>>>
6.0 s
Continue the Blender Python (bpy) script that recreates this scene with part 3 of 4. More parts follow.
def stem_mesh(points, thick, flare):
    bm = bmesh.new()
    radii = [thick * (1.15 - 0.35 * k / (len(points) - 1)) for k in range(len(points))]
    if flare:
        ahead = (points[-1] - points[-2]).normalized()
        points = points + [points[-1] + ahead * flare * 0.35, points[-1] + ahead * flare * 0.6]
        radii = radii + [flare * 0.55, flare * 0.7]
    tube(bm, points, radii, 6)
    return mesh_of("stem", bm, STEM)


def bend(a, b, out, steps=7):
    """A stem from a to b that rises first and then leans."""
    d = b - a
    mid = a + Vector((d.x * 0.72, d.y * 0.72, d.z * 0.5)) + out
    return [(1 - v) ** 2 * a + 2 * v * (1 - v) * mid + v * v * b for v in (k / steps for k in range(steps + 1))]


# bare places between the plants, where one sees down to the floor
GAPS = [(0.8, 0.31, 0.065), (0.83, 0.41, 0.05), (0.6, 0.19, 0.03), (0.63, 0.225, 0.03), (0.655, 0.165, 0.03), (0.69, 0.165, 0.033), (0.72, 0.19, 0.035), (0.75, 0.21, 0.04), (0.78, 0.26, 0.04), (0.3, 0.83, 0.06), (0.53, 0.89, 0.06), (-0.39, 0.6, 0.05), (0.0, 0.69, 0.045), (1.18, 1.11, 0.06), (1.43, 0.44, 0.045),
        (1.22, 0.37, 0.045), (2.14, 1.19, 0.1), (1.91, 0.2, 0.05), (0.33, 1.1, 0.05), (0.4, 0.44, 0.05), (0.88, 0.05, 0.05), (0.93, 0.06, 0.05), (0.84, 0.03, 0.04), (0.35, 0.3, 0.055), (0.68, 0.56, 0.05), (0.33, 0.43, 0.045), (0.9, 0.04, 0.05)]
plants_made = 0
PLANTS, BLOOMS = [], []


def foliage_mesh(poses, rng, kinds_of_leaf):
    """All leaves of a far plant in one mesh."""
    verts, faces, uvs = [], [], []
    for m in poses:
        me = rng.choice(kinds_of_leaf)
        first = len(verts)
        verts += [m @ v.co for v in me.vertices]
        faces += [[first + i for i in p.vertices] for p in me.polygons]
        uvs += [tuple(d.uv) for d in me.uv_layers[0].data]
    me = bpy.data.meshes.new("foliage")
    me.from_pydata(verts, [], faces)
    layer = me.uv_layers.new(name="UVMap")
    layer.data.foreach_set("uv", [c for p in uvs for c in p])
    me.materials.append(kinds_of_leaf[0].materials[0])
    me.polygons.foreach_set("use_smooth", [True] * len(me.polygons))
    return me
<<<
■ **Problem statement**
Write out the full listing, keeping every line exactly as it is.

■ **Output of the task**
6.0 s
Continue the Blender Python (bpy) script that recreates this scene with part 3 of 4. More parts follow.
def stem_mesh(points, thick, flare):
    bm = bmesh.new()
    radii = [thick * (1.15 - 0.35 * k / (len(points) - 1)) for k in range(len(points))]
    if flare:
        ahead = (points[-1] - points[-2]).normalized()
        points = points + [points[-1] + ahead * flare * 0.35, points[-1] + ahead * flare * 0.6]
        radii = radii + [flare * 0.55, flare * 0.7]
    tube(bm, points, radii, 6)
    return mesh_of("stem", bm, STEM)


def bend(a, b, out, steps=7):
    """A stem from a to b that rises first and then leans."""
    d = b - a
    mid = a + Vector((d.x * 0.72, d.y * 0.72, d.z * 0.5)) + out
    return [(1 - v) ** 2 * a + 2 * v * (1 - v) * mid + v * v * b for v in (k / steps for k in range(steps + 1))]


# bare places between the plants, where one sees down to the floor
GAPS = [(0.8, 0.31, 0.065), (0.83, 0.41, 0.05), (0.6, 0.19, 0.03), (0.63, 0.225, 0.03), (0.655, 0.165, 0.03), (0.69, 0.165, 0.033), (0.72, 0.19, 0.035), (0.75, 0.21, 0.04), (0.78, 0.26, 0.04), (0.3, 0.83, 0.06), (0.53, 0.89, 0.06), (-0.39, 0.6, 0.05), (0.0, 0.69, 0.045), (1.18, 1.11, 0.06), (1.43, 0.44, 0.045),
        (1.22, 0.37, 0.045), (2.14, 1.19, 0.1), (1.91, 0.2, 0.05), (0.33, 1.1, 0.05), (0.4, 0.44, 0.05), (0.88, 0.05, 0.05), (0.93, 0.06, 0.05), (0.84, 0.03, 0.04), (0.35, 0.3, 0.055), (0.68, 0.56, 0.05), (0.33, 0.43, 0.045), (0.9, 0.04, 0.05)]
plants_made = 0
PLANTS, BLOOMS = [], []


def foliage_mesh(poses, rng, kinds_of_leaf):
    """All leaves of a far plant in one mesh."""
    verts, faces, uvs = [], [], []
    for m in poses:
        me = rng.choice(kinds_of_leaf)
        first = len(verts)
        verts += [m @ v.co for v in me.vertices]
        faces += [[first + i for i in p.vertices] for p in me.polygons]
        uvs += [tuple(d.uv) for d in me.uv_layers[0].data]
    me = bpy.data.meshes.new("foliage")
    me.from_pydata(verts, [], faces)
    layer = me.uv_layers.new(name="UVMap")
    layer.data.foreach_set("uv", [c for p in uvs for c in p])
    me.materials.append(kinds_of_leaf[0].materials[0])
    me.polygons.foreach_set("use_smooth", [True] * len(me.polygons))
    return me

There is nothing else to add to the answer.